● **STATED PROBLEM**
Transcribe the material in full. Nothing should differ except that the pictures are left out.

● **COLLECTED DATA**
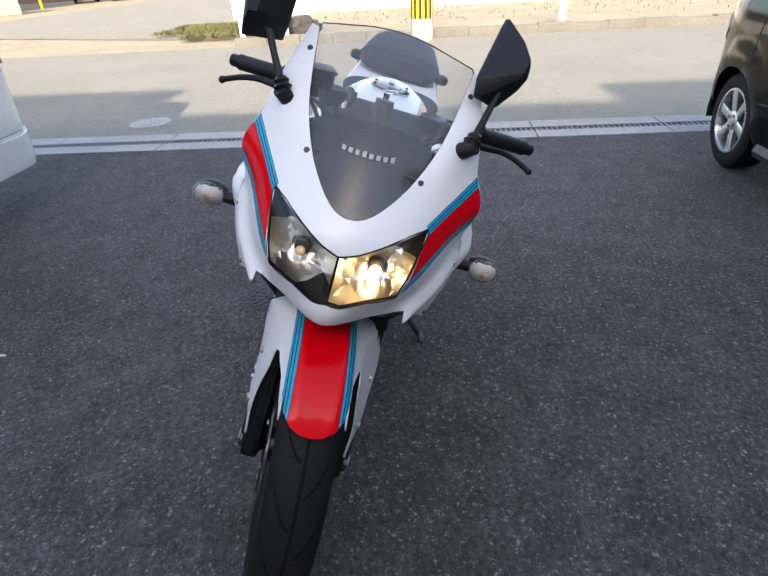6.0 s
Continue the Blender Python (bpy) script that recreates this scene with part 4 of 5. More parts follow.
part("undertray", bm, BLACK_PLASTIC, BIKE)


def signal(x, y, z, s, r, name, label):
    size = 1.0 if r > 0 else .78
    bm = bmesh.new()
    rod(bm, (x, s * (y - .085), z), (x, s * (y - .02), z), .013, .012, 14)
    bmesh.ops.create_uvsphere(bm, u_segments=22, v_segments=14, radius=1.0, matrix=Matrix.Translation((x - r * .006, s * y, z)) @ Matrix.Diagonal((.030 * size, .034 * size, .025 * size, 1)))
    for f in bm.faces:
        if (f.calc_center_median().x - x) * r > .010 and abs(f.calc_center_median().y) > y - .030:
            f.material_index = 1
    body = part(name, bm, [BLACK_PLASTIC, SIGNAL_BACK], BIKE, label)
    if r > 0:
        bm = bmesh.new()
        bmesh.ops.create_uvsphere(bm, u_segments=10, v_segments=8, radius=.006, matrix=Matrix.Translation((x + .026, s * y, z)))
        part("signal_bulb", bm, AMBER, body, "amber bulb")
    bm = bmesh.new()
    bmesh.ops.create_uvsphere(bm, u_segments=22, v_segments=14, radius=1.0, matrix=Matrix.Translation((x + r * .006, s * (y + .001), z)) @ Matrix.Diagonal((.026 * size, .0345 * size, .0255 * size, 1)))
    for v in bm.verts[:]:
        if (v.co.x - x) * r < .007:
            v.co.x = x + r * .007
    part("signal_lens", bm, SIGNAL_GLASS if r > 0 else material("amber lens", (0.45, 0.2, 0.08), 0.2, coat=0.4), body, "clear signal lens")


for s in (1, -1):
    signal(.514, .285, .754, s, 1, "turn_signal", "black front turn signal with clear lens")
    signal(-.795, .176, .868, s, -1, "turn_signal", "black rear turn signal")

# handlebars
for s in (1, -1):
    a, b = Vector((.385, s * .085, .985)), Vector((.258, s * .347, .955))
    at = lambda f: a.lerp(b, f)
    bm = bmesh.new()
    rod(bm, at(0), at(.98), .0115, n=16)
    box(bm, (.378, s * .105, .972), (.055, .05, .04), .010, Matrix.Rotation(radians(-s * 25), 4, "Z"))
    bar = part("handlebar", bm, BLACK_METAL, BIKE, "black clip-on handlebar")
    bm = bmesh.new()
    long = (b - a).length
    prof = [(.011, .48), (.021, .482), (.021, .502), (.0165, .506)]
    for k in range(16):
        f = .515 + k * .0245
        prof += [(.0167, f), (.0167, f + .017), (.01662, f + .018), (.01662, f + .0235)]
    prof += [(.0172, .912), (.0172, .922), (.011, .924)]
    lathe(bm, [(r, f * long) for r, f in prof], n=24)
    bm.transform(Matrix.Translation(a) @ (b - a).to_track_quat("Y", "Z").to_matrix().to_4x4())
    bmesh.ops.recalc_face_normals(bm, faces=bm.faces[:])
    part("grip", bm, BLACK_PLASTIC, bar, "ribbed black rubber grip")
    bm = bmesh.new()
    rod(bm, at(.925), at(1.0), .0135, .0135, 18)
    part("bar_end", bm, BLACK_METAL, bar)
    bm = bmesh.new()
    rot = (b - a).to_track_quat("Y", "Z").to_matrix().to_4x4()
    rod(bm, at(.335), at(.345), .022, .027, 24)
    rod(bm, at(.345), at(.455), .027, .027, 24)
    rod(bm, at(.455), at(.465), .027, .022, 24)
    box(bm, at(.40) + Vector((.012, 0, -.010)), (.044, .032, .040), .010, rot)
    box(bm, at(.33) + Vector((0, 0, .002)), (.036, .016, .036), .007, rot)
    part("switch_housing", bm, FADED, bar)
    bm = bmesh.new()
    box(bm, at(.40) + Vector((-.012, 0, .0235)), (.026 if s < 0 else .014, .032 if s < 0 else .018, .010), .004, rot)
    part("switch", bm, RED_SWITCH if s < 0 else GREY_METAL, bar, "faded red kill switch" if s < 0 else "")
    bm = bmesh.new()
    end = Vector((.358, s * .336, .934))
    tube(bm, [(.385, s * .150, .968), (.380, s * .185, .962), (.362, s * .225, .956), (.352, s * .265, .955), (.352, s * .300, .948), tuple(end)], [.009, .0085, .0075, .0068, .0062, .006], 8)
    bmesh.ops.create_uvsphere(bm, u_segments=12, v_segments=8, radius=.0078, matrix=Matrix.Translation(end))
    box(bm, (.375, s * .150, .972), (.045, .035, .028), .008, rot)
    part("lever", bm, BLACK_METAL, bar, "black brake lever" if s < 0 else "black clutch lever")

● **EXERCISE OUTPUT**
6.0 s
Continue the Blender Python (bpy) script that recreates this scene with part 4 of 5. More parts follow.
part("undertray", bm, BLACK_PLASTIC, BIKE)


def signal(x, y, z, s, r, name, label):
    size = 1.0 if r > 0 else .78
    bm = bmesh.new()
    rod(bm, (x, s * (y - .085), z), (x, s * (y - .02), z), .013, .012, 14)
    bmesh.ops.create_uvsphere(bm, u_segments=22, v_segments=14, radius=1.0, matrix=Matrix.Translation((x - r * .006, s * y, z)) @ Matrix.Diagonal((.030 * size, .034 * size, .025 * size, 1)))
    for f in bm.faces:
        if (f.calc_center_median().x - x) * r > .010 and abs(f.calc_center_median().y) > y - .030:
            f.material_index = 1
    body = part(name, bm, [BLACK_PLASTIC, SIGNAL_BACK], BIKE, label)
    if r > 0:
        bm = bmesh.new()
        bmesh.ops.create_uvsphere(bm, u_segments=10, v_segments=8, radius=.006, matrix=Matrix.Translation((x + .026, s * y, z)))
        part("signal_bulb", bm, AMBER, body, "amber bulb")
    bm = bmesh.new()
    bmesh.ops.create_uvsphere(bm, u_segments=22, v_segments=14, radius=1.0, matrix=Matrix.Translation((x + r * .006, s * (y + .001), z)) @ Matrix.Diagonal((.026 * size, .0345 * size, .0255 * size, 1)))
    for v in bm.verts[:]:
        if (v.co.x - x) * r < .007:
            v.co.x = x + r * .007
    part("signal_lens", bm, SIGNAL_GLASS if r > 0 else material("amber lens", (0.45, 0.2, 0.08), 0.2, coat=0.4), body, "clear signal lens")


for s in (1, -1):
    signal(.514, .285, .754, s, 1, "turn_signal", "black front turn signal with clear lens")
    signal(-.795, .176, .868, s, -1, "turn_signal", "black rear turn signal")

# handlebars
for s in (1, -1):
    a, b = Vector((.385, s * .085, .985)), Vector((.258, s * .347, .955))
    at = lambda f: a.lerp(b, f)
    bm = bmesh.new()
    rod(bm, at(0), at(.98), .0115, n=16)
    box(bm, (.378, s * .105, .972), (.055, .05, .04), .010, Matrix.Rotation(radians(-s * 25), 4, "Z"))
    bar = part("handlebar", bm, BLACK_METAL, BIKE, "black clip-on handlebar")
    bm = bmesh.new()
    long = (b - a).length
    prof = [(.011, .48), (.021, .482), (.021, .502), (.0165, .506)]
    for k in range(16):
        f = .515 + k * .0245
        prof += [(.0167, f), (.0167, f + .017), (.01662, f + .018), (.01662, f + .0235)]
    prof += [(.0172, .912), (.0172, .922), (.011, .924)]
    lathe(bm, [(r, f * long) for r, f in prof], n=24)
    bm.transform(Matrix.Translation(a) @ (b - a).to_track_quat("Y", "Z").to_matrix().to_4x4())
    bmesh.ops.recalc_face_normals(bm, faces=bm.faces[:])
    part("grip", bm, BLACK_PLASTIC, bar, "ribbed black rubber grip")
    bm = bmesh.new()
    rod(bm, at(.925), at(1.0), .0135, .0135, 18)
    part("bar_end", bm, BLACK_METAL, bar)
    bm = bmesh.new()
    rot = (b - a).to_track_quat("Y", "Z").to_matrix().to_4x4()
    rod(bm, at(.335), at(.345), .022, .027, 24)
    rod(bm, at(.345), at(.455), .027, .027, 24)
    rod(bm, at(.455), at(.465), .027, .022, 24)
    box(bm, at(.40) + Vector((.012, 0, -.010)), (.044, .032, .040), .010, rot)
    box(bm, at(.33) + Vector((0, 0, .002)), (.036, .016, .036), .007, rot)
    part("switch_housing", bm, FADED, bar)
    bm = bmesh.new()
    box(bm, at(.40) + Vector((-.012, 0, .0235)), (.026 if s < 0 else .014, .032 if s < 0 else .018, .010), .004, rot)
    part("switch", bm, RED_SWITCH if s < 0 else GREY_METAL, bar, "faded red kill switch" if s < 0 else "")
    bm = bmesh.new()
    end = Vector((.358, s * .336, .934))
    tube(bm, [(.385, s * .150, .968), (.380, s * .185, .962), (.362, s * .225, .956), (.352, s * .265, .955), (.352, s * .300, .948), tuple(end)], [.009, .0085, .0075, .0068, .0062, .006], 8)
    bmesh.ops.create_uvsphere(bm, u_segments=12, v_segments=8, radius=.0078, matrix=Matrix.Translation(end))
    box(bm, (.375, s * .150, .972), (.045, .035, .028), .008, rot)
    part("lever", bm, BLACK_METAL, bar, "black brake lever" if s < 0 else "black clutch lever")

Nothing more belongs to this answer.